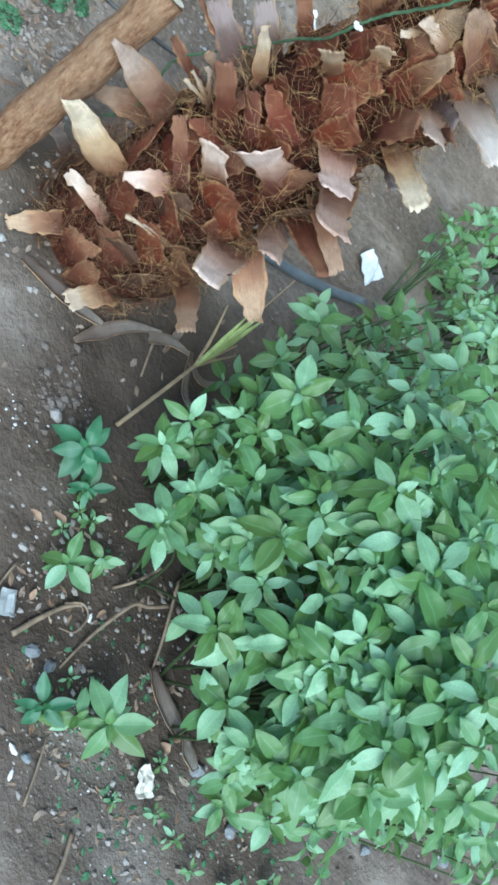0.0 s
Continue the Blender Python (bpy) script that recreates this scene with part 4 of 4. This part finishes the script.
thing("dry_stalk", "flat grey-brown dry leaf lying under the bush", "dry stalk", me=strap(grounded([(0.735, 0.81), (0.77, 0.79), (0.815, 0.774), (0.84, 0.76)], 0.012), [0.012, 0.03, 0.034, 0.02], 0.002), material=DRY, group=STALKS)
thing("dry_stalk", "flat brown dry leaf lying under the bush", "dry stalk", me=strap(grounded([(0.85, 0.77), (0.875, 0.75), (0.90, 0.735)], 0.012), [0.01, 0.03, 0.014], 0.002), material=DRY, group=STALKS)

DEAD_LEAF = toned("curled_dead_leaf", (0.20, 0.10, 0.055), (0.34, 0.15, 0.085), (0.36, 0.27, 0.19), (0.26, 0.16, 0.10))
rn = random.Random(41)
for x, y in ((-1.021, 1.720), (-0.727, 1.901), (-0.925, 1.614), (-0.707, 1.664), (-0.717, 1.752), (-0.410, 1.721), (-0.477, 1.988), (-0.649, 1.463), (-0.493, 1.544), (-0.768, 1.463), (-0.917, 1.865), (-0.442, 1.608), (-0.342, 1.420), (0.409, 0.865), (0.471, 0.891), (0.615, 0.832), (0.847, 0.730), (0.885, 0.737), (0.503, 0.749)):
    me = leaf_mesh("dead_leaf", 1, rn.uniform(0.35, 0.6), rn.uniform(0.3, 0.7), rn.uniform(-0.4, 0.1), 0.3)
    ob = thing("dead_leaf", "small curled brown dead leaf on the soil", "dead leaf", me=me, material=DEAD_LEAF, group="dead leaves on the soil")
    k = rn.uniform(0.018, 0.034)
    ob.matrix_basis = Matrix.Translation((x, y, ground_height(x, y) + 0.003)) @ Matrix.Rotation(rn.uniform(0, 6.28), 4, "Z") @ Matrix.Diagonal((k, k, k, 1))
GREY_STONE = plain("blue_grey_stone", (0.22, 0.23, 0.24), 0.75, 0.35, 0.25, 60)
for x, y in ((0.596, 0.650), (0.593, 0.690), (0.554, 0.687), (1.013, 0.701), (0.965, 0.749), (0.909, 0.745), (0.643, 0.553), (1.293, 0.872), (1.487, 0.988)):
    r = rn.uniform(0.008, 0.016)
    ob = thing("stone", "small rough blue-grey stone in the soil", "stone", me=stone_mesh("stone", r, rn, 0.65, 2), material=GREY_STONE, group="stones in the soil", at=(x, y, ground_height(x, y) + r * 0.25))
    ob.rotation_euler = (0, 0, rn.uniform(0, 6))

TASK REQUIREMENTS → Transcribe the whole listing, character for character, but not its images.

RESULT FOR THIS EXERCISE →
0.0 s
Continue the Blender Python (bpy) script that recreates this scene with part 4 of 4. This part finishes the script.
thing("dry_stalk", "flat grey-brown dry leaf lying under the bush", "dry stalk", me=strap(grounded([(0.735, 0.81), (0.77, 0.79), (0.815, 0.774), (0.84, 0.76)], 0.012), [0.012, 0.03, 0.034, 0.02], 0.002), material=DRY, group=STALKS)
thing("dry_stalk", "flat brown dry leaf lying under the bush", "dry stalk", me=strap(grounded([(0.85, 0.77), (0.875, 0.75), (0.90, 0.735)], 0.012), [0.01, 0.03, 0.014], 0.002), material=DRY, group=STALKS)

DEAD_LEAF = toned("curled_dead_leaf", (0.20, 0.10, 0.055), (0.34, 0.15, 0.085), (0.36, 0.27, 0.19), (0.26, 0.16, 0.10))
rn = random.Random(41)
for x, y in ((-1.021, 1.720), (-0.727, 1.901), (-0.925, 1.614), (-0.707, 1.664), (-0.717, 1.752), (-0.410, 1.721), (-0.477, 1.988), (-0.649, 1.463), (-0.493, 1.544), (-0.768, 1.463), (-0.917, 1.865), (-0.442, 1.608), (-0.342, 1.420), (0.409, 0.865), (0.471, 0.891), (0.615, 0.832), (0.847, 0.730), (0.885, 0.737), (0.503, 0.749)):
    me = leaf_mesh("dead_leaf", 1, rn.uniform(0.35, 0.6), rn.uniform(0.3, 0.7), rn.uniform(-0.4, 0.1), 0.3)
    ob = thing("dead_leaf", "small curled brown dead leaf on the soil", "dead leaf", me=me, material=DEAD_LEAF, group="dead leaves on the soil")
    k = rn.uniform(0.018, 0.034)
    ob.matrix_basis = Matrix.Translation((x, y, ground_height(x, y) + 0.003)) @ Matrix.Rotation(rn.uniform(0, 6.28), 4, "Z") @ Matrix.Diagonal((k, k, k, 1))
GREY_STONE = plain("blue_grey_stone", (0.22, 0.23, 0.24), 0.75, 0.35, 0.25, 60)
for x, y in ((0.596, 0.650), (0.593, 0.690), (0.554, 0.687), (1.013, 0.701), (0.965, 0.749), (0.909, 0.745), (0.643, 0.553), (1.293, 0.872), (1.487, 0.988)):
    r = rn.uniform(0.008, 0.016)
    ob = thing("stone", "small rough blue-grey stone in the soil", "stone", me=stone_mesh("stone", r, rn, 0.65, 2), material=GREY_STONE, group="stones in the soil", at=(x, y, ground_height(x, y) + r * 0.25))
    ob.rotation_euler = (0, 0, rn.uniform(0, 6))